Mais la distinction entre le right et le remedy est ambiguë, à telle enseigne que lorsque le juge Tenterden est saisi, en 1830 dans De la Vega v. Vianna, de la même question que celle que le juge Heath avait eu à trancher dans Melan v. The Duke de Fitzjames, il réfère à l’opinion de ce dernier pour conclure à l’application pure et simple de la lex fori : « A person suing in this country […] is to have the same rights which all the subjects of this kingdom are entitled to[123]. » Pour le juge Tenterden, donc, la lex fori s’applique toujours aux rights d’une personne suing in this country.

De fait, ce dernier ne distingue pas non plus entre le right et le remedy lorsqu’il applique, dans The British Linen Company v. Drummond, la prescription anglaise de la lex fori contre une dette contractée en Écosse par des Écossais : « the party suing, and seeking to avail himself of the law of a particular country, must take that law as he finds it[124] ». Il termine toutefois son opinion en admettant qu’une décision antérieure de la Chambre des Lords créait « the smallest doubt in [his] mind[125] ». Dans cette décision venant d’Écosse (le doute soulevé illustre, en lui-même, la pertinence du droit écossais sur la question), c’est plutôt l’opinion inverse qui est énoncée, les juges refusant carrément d’appliquer la lex fori au motif que le débiteur n’est pas domicilié en Écosse[126].
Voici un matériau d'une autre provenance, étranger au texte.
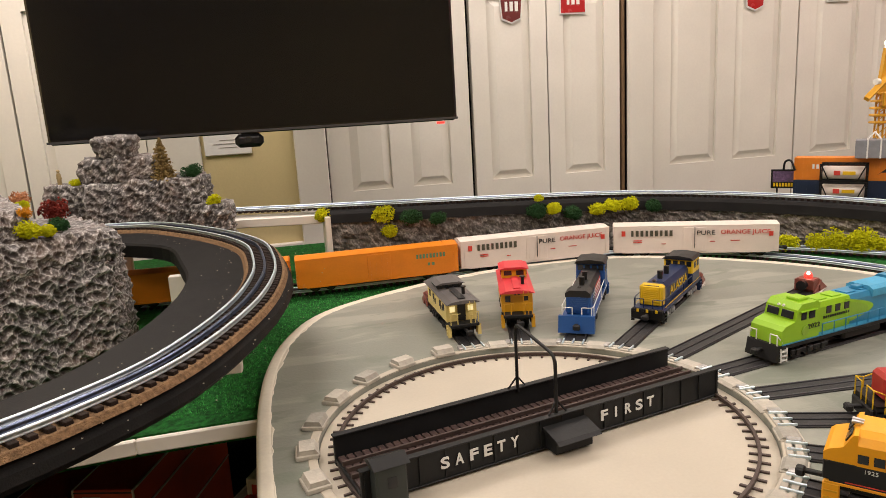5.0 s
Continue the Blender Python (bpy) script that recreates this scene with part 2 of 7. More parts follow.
SILVER = material("silver", (0.55, 0.55, 0.55), 0.35, 0.8, var=0.1)
WHITE_TRIM = material("white_trim", (0.8, 0.8, 0.78), 0.4, var=0.04)
LETTER_WHITE = material("letter_white", (0.75, 0.76, 0.74), 0.5, var=0.05)
LETTER_BLACK = material("letter_black", (0.02, 0.02, 0.02), 0.5, var=0.05)
GLASS_DARK = material("dark_window", (0.02, 0.022, 0.025), 0.12, var=0.1, bump=0.0)

for m in (FOAM_BLACK, TIE, CORK, GRASS):
    m.node_tree.nodes["Principled BSDF"].inputs["Specular IOR Level"].default_value = 0.15
for m in (GIRDER, BLACK_PLASTIC, SHADE_BLACK):
    m.node_tree.nodes["Principled BSDF"].inputs["Specular IOR Level"].default_value = 0.3

# ---- room ----
XL, XR, YB, YF = -1.70, 2.43, 1.692, -2.6
structure("floor", G().box((XL + XR) / 2, (YB + YF) / 2, FLOOR - 0.05, XR - XL + 0.6, YB - YF + 0.6, 0.1), CARPET, "dark carpeted floor of the hobby room")
structure("ceiling", G().box((XL + XR) / 2, (YB + YF) / 2, CEIL + 0.05, XR - XL + 0.6, YB - YF + 0.6, 0.1), CEILING_PAINT, "plain white ceiling")
structure("wall_left", G().box(XL - 0.06, (YB + YF) / 2, (FLOOR + CEIL) / 2, 0.12, YB - YF + 0.24, CEIL - FLOOR - 0.004), YELLOW_WALL, "warm yellow painted wall")
structure("wall_front", G().box((XL + XR) / 2, YF - 0.06, (FLOOR + CEIL) / 2, XR - XL - 0.004, 0.12, CEIL - FLOOR - 0.004), YELLOW_WALL, "plain yellow wall opposite the closets")
# back wall: painted pieces between the closet openings, and a header over them
for bx0, bx1 in ((XL, -1.445), (-0.534, -0.234)):
    structure("wall_back", G().box((bx0 + bx1) / 2, YB + 0.06, (FLOOR + CEIL) / 2, bx1 - bx0, 0.12, CEIL - FLOOR - 0.004), YELLOW_WALL, "yellow wall strip between closets")
structure("wall_back", G().box((-1.445 + -0.534) / 2, YB + 0.06, 1.27, -0.534 - -1.445 - 0.004, 0.12, 0.34), YELLOW_WALL, "yellow wall over the closet doors")
structure("wall_back", G().box((XR + -0.234) / 2, YB + 0.06, 1.27, XR - -0.234 - 0.004, 0.12, 0.34), YELLOW_WALL, "yellow wall over the closet doors")
# unseen panel added behind the doors, its colour as dark as closet shade
structure("wall_back", G().box((XL + XR) / 2, YB + 0.5, 0.25, XR - XL, 0.05, 2.4), SHADE_BLACK, "unseen back of the closets coloured dark as shade")
# right wall, in its own frame: s runs along the wall, out into the room is d
RW = pose(XR, 0, 0, 0, 0, 0)


def rw(s, d, z, turn=0.0):
    """A place on the right wall: s along it, d out of it; things there face the room, x along the wall."""
    return RW @ pose(-d, s, z, 0, 0, -90 + turn)


structure("wall_right", G().prism([(YF - 0.12, -0.022 + (YF - 1.58) * 0.011), (YB + 0.12, -0.022 + (YB - 1.58) * 0.011), (YB + 0.12, CEIL - 0.002), (YF - 0.12, CEIL - 0.002)], 0.0, 0.12, axis=0), RED_WALL, "brick-red painted wall", m=RW)
structure("wall_right", G().prism([(YF - 0.12, FLOOR + 0.002), (YB + 0.12, FLOOR + 0.002), (YB + 0.12, -0.024 + (YB - 1.58) * 0.011), (YF - 0.12, -0.024 + (YF - 1.58) * 0.011)], 0.0, 0.12, axis=0), CREAM_WALL, "cream painted lower wall", m=RW)


def casing(x0, x1, z0, z1):
    structure("trim", G().box((x0 + x1) / 2, YB - 0.009, (z0 + z1) / 2, x1 - x0, 0.018, z1 - z0, 0.004), WHITE_PAINT, "white door casing")


def panel_door(x0, x1, columns, name, z0=FLOOR + 0.01, z1=1.09):
    """A moulded six-panel style closet leaf with raised fields."""
    ob = tagged(thing(name, "white moulded panel closet door", "door", pose(0, YB + 0.02, 0)), kind="structure")
    y = 0.0
    w = x1 - x0
    st = 0.06 if columns == 1 else 0.075
    rails = [z0, z0 + 0.16, -0.078, 0.095, 0.725, 0.815, z1 - 0.06, z1]
    g = G()
    cw = (w - st * (columns + 1)) / columns
    for i in range(columns + 1):
        sx = x0 + st / 2 + i * (cw + st)
        g.box(sx, 0, (z0 + z1) / 2, st, 0.034, z1 - z0)
    for a, b in ((rails[0], rails[1]), (rails[2], rails[3]), (rails[4], rails[5]), (rails[6], rails[7])):
        for i in range(columns):
            cx = x0 + st + cw / 2 + i * (cw + st)
            g.box(cx, 0, (a + b) / 2, cw, 0.034, b - a)
    part("leaf_frame", g, WHITE_PAINT, ob)
    for a, b in ((rails[1], rails[2]), (rails[3], rails[4]), (rails[5], rails[6])):
        for i in range(columns):
            cx = x0 + st + cw / 2 + i * (cw + st)
            p = G()
            h, b2 = 0.012, 0.03
            ca, cb, l, r = a, b, cx - cw / 2, cx + cw / 2
            q = [(l, -0.002, ca), (r, -0.002, ca), (r, -0.002, cb), (l, -0.002, cb)]
            q2 = [(l + b2, -0.015, ca + b2), (r - b2, -0.015, ca + b2), (r - b2, -0.015, cb - b2), (l + b2, -0.015, cb - b2)]
            bk = [(x, 0.012, z) for x, _, z in q]
            p.add(q + q2 + bk, [(0, 1, 5, 4), (1, 2, 6, 5), (2, 3, 7, 6), (3, 0, 4, 7), (4, 5, 6, 7), (0, 8, 9, 1), (1, 9, 10, 2), (2, 10, 11, 3), (3, 11, 8, 0), (11, 10, 9, 8)])
            part("panel", p, WHITE_PAINT, ob)
    return ob


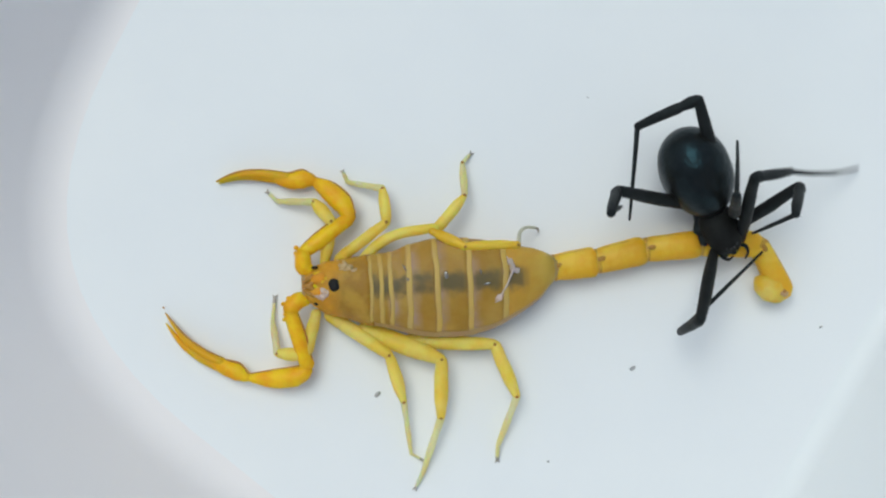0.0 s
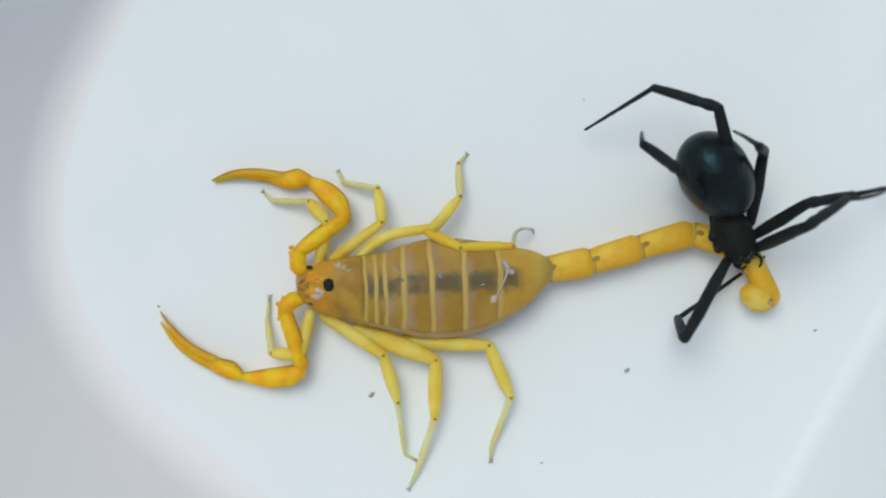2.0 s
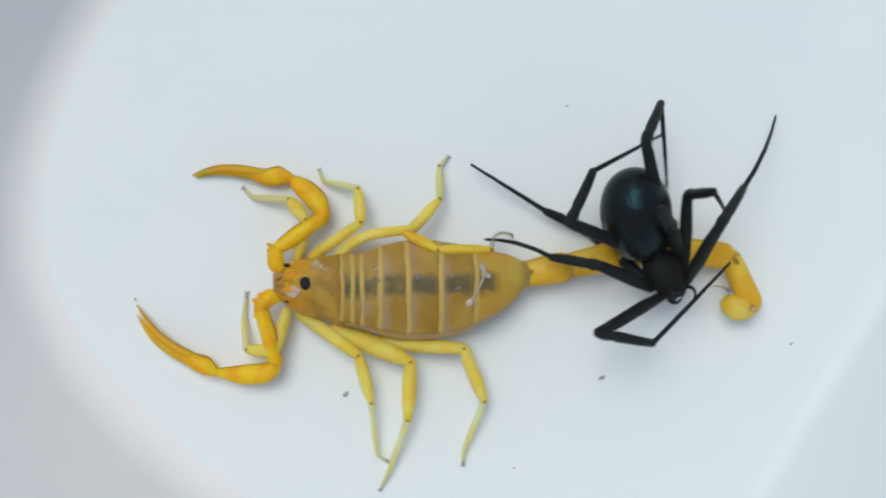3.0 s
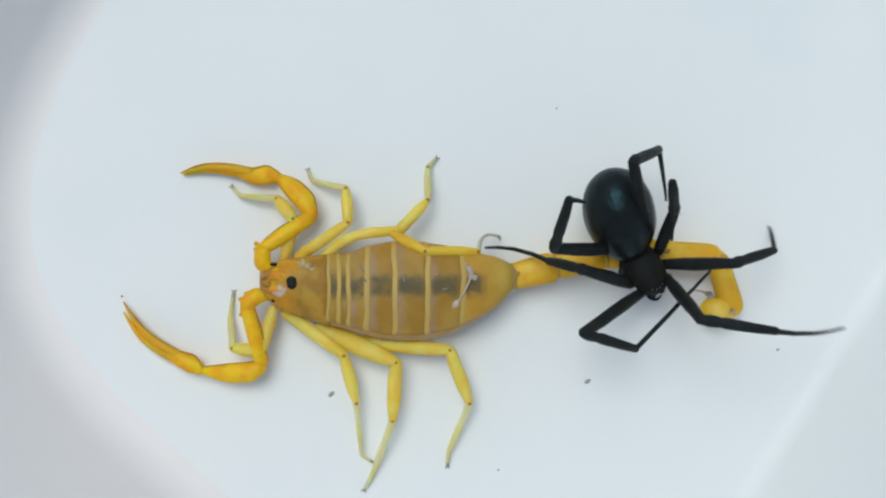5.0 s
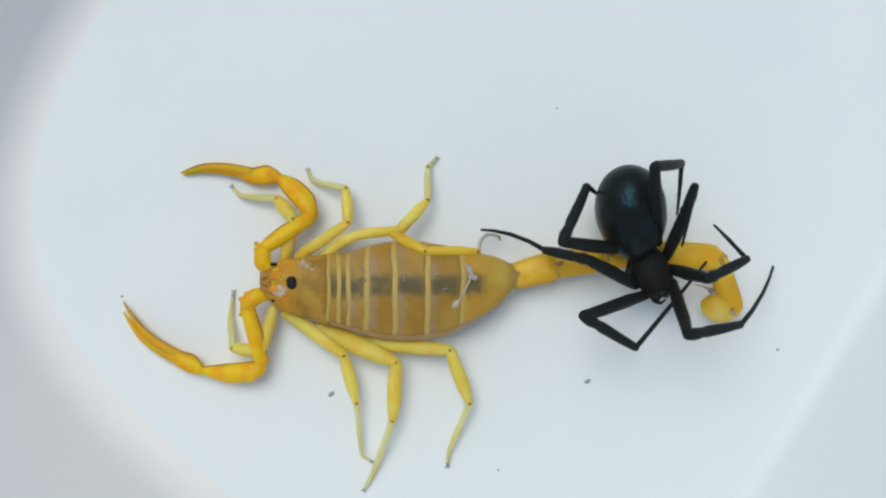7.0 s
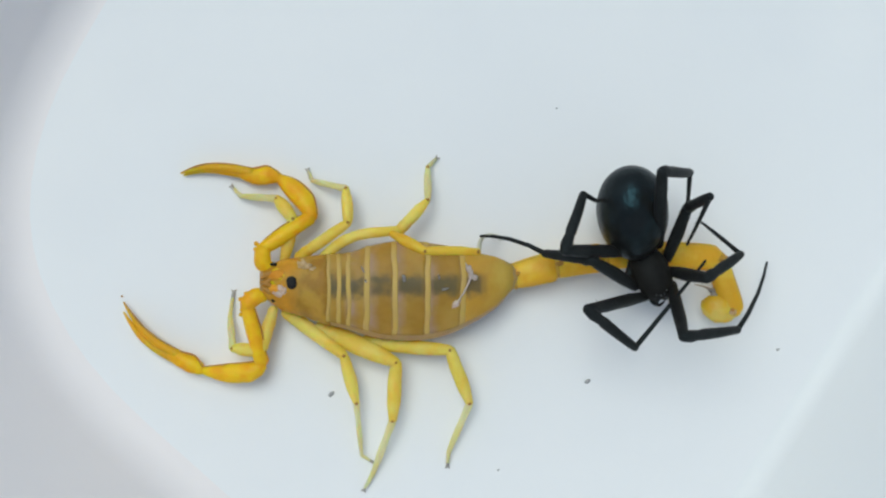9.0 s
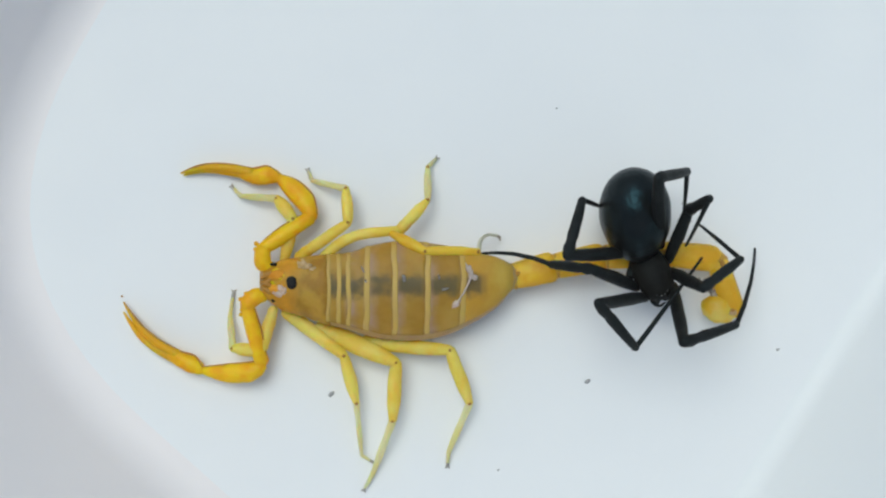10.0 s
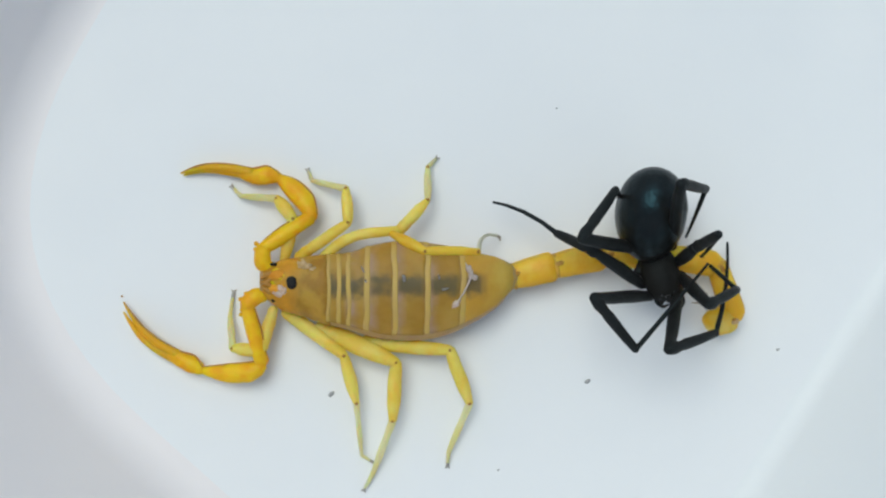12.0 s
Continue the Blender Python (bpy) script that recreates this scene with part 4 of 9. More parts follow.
    walk(SPIDER_LEGS["right 1"][2], [
        (0, pose(0.00837, -0.00882, 0.00533, 0, -0.5, 108.4)), (0.1, pose(0.00817, -0.0089, 0.00538, 0, 0.7, 107.8)), (0.2, pose(0.00794, -0.00886, 0.00542, 0, 6, 106.4)),
        (0.3, pose(0.00776, -0.00873, 0.00546, 0, 10.8, 105.3)), (0.4, pose(0.00745, -0.009, 0.00544, 0, 11.4, 104.3)), (0.5, pose(0.00714, -0.00925, 0.00541, 0, 12, 103.5)),
        (0.6, pose(0.00677, -0.01013, 0.00468, 0, 5.9, 104.3)), (0.7, pose(0.00641, -0.01085, 0.00367, 0, -0.1, 104.9)), (0.8, pose(0.00622, -0.01134, 0.00227, 0, -0.7, 105)),
        (0.9, pose(0.00667, -0.01059, 0.00226, 0, -48, 118.9)), (1, pose(0.00731, -0.00992, 0.00203, 0, -62.4, 127.5)), (1.1, pose(0.00712, -0.01023, 0.00204, 0, -59.3, 128.2)),
        (1.2, pose(0.00687, -0.01057, 0.00212, 0, -56.2, 128.4)), (1.3, pose(0.00723, -0.01023, 0.00255, 7.1, 10.8, 113.1)), (1.4, pose(0.00765, -0.00995, 0.00283, 0, 12, 111.6)),
        (1.5, pose(0.00817, -0.00972, 0.00297, 0, 11.9, 110.1)), (1.6, pose(0.00862, -0.01112, 0.00258, 0, 0, 110)), (1.7, pose(0.00832, -0.01055, 0.00205, 0, 0.1, 107.6)),
        (1.8, pose(0.00869, -0.00992, 0.00207, 0, 0, 110.7)), (1.9, pose(0.0081, -0.00846, 0.00205, 0, 8.4, 109.3)), (2, pose(0.00644, -0.00863, 0.00201, 0, 8.4, 101.9)),
        (2.1, pose(0.00733, -0.00974, 0.00312, 0, 12.2, 106.9)), (2.2, pose(0.00761, -0.01022, 0.00466, 0, 17.8, 109.3)), (2.3, pose(0.00707, -0.0101, 0.00374, 0, 15.8, 104.8)),
        (2.4, pose(0.0065, -0.01001, 0.00295, 0, 12.1, 100.3)), (2.5, pose(0.00547, -0.00969, 0.00229, 0, 8.5, 93.5)), (2.6, pose(0.00596, -0.00986, 0.00526, 0, 23.1, 96.2)),
        (2.7, pose(0.00447, -0.00912, 0.00721, 0, 33.4, 89.2)), (2.8, pose(0.00513, -0.0078, 0.00684, 0, 31.2, 93.6)), (2.9, pose(0.0055, -0.00655, 0.00695, 0, 22.1, 98.3)),
        (3, pose(0.00561, -0.00541, 0.00774, 0, 9.1, 103)), (3.1, pose(0.00566, -0.0056, 0.00745, 0, 7.8, 101.5)), (3.2, pose(0.00573, -0.0058, 0.00715, 0, 6.1, 100.1)),
        (3.4, pose(0.00584, -0.00578, 0.00723, 0, 6.2, 100.3)), (3.6, pose(0.00594, -0.00576, 0.0073, 0, 6.3, 100.5)), (4, pose(0.00616, -0.00573, 0.00745, 0, 6.5, 100.9)),
        (4.4, pose(0.00638, -0.0057, 0.00759, 0, 6.5, 101.5)), (4.8, pose(0.00661, -0.00568, 0.00769, 0, 6.3, 101.9)), (4.9, pose(0.00662, -0.00564, 0.00787, 0, 11.2, 102.2)),
        (5, pose(0.00663, -0.0056, 0.00803, 0, 15.1, 102.5)), (5.1, pose(0.00667, -0.00556, 0.0082, 0, 18.2, 102.9)), (5.2, pose(0.00672, -0.00554, 0.00836, 0, 21, 103.2)),
        (5.3, pose(0.00668, -0.00548, 0.00846, 0, 22.3, 104.1)), (5.4, pose(0.00664, -0.00541, 0.00857, 0, 23.6, 104.9)), (5.5, pose(0.0066, -0.00535, 0.00866, 0, 24.8, 105.9)),
        (5.75, pose(0.00651, -0.00539, 0.00896, 0, 19.7, 108.5)), (6, pose(0.00642, -0.00544, 0.00928, 0, 13.3, 111.3)), (6.5, pose(0.00637, -0.00548, 0.00922, 0, 13.2, 112.1)),
        (7, pose(0.00633, -0.00552, 0.00919, 0, 13, 113)), (7.6, pose(0.00631, -0.00545, 0.00932, 0, 13, 113.7)), (8.2, pose(0.00629, -0.00538, 0.00947, 0, 13.1, 114.5)),
        (8.8, pose(0.00627, -0.00532, 0.00962, 0, 13, 115.3)), (9.2, pose(0.00626, -0.0053, 0.0097, 0, 13.2, 116.1)), (9.5, pose(0.00625, -0.00529, 0.00976, 0, 13.4, 117.2)),
        (9.75, pose(0.00624, -0.0053, 0.00982, 0, 13.6, 117.9)), (10, pose(0.00623, -0.0053, 0.0099, 0, 13.7, 118.8)), (10.25, pose(0.0064, -0.00516, 0.01029, 0, 14, 118.7)),
        (10.5, pose(0.00655, -0.00503, 0.01076, 0, 14.1, 118.5)), (10.75, pose(0.00661, -0.00506, 0.01066, 0, 13.9, 119)), (11, pose(0.00668, -0.0051, 0.01058, 0, 13.7, 119.6)),
        (11.5, pose(0.00672, -0.00524, 0.01057, 0, 13.4, 121.2)), (12, pose(0.00676, -0.00538, 0.01064, 0, 13.2, 123)),
    ])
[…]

Peu de temps après, le juge Tindal procède explicitement à la qualification procédurale de la prescription dans Huber v. Steiner, après avoir cependant cité le juge Tenterden qui appliquait pourtant purement et simplement la lex fori sans qualifier la question en litige :

[So] much of the law as affects the rights and merit of the contract, all that relates « ad litis decisionem », is adopted from the foreign country ; so much of the law as affects the remedy only, all that relates « ad litis ordinationem » is taken from the « lex fori » of that country where the action is brought ; […] in the interpretation of this rule, the time of limitation of the action falls within the latter division, and is governed by the law of the country where the action is brought, and not by the lex loci contractûs[127].

Cet arrêt fixe la jurisprudence anglaise pour longtemps, et inspire la Chambre des Lords dans Don v. Lippmann qui va écarter la jurisprudence écossaise au profit de la lex fori. Dans cette affaire où il s’agit de décider si la prescription est régie par la loi française ou écossaise, le juge Brougham applique la lex fori en soulignant ceci : « This rule is clearly laid down in The British Linen Company v. Drummond [une affaire venant d’Angleterre] » et « The law on this point is well settled in this country […] that whatever relates to the remedy to be enforced, must be determined by the lex fori, the law of the country to the tribunals of which the appeal is made[128] ».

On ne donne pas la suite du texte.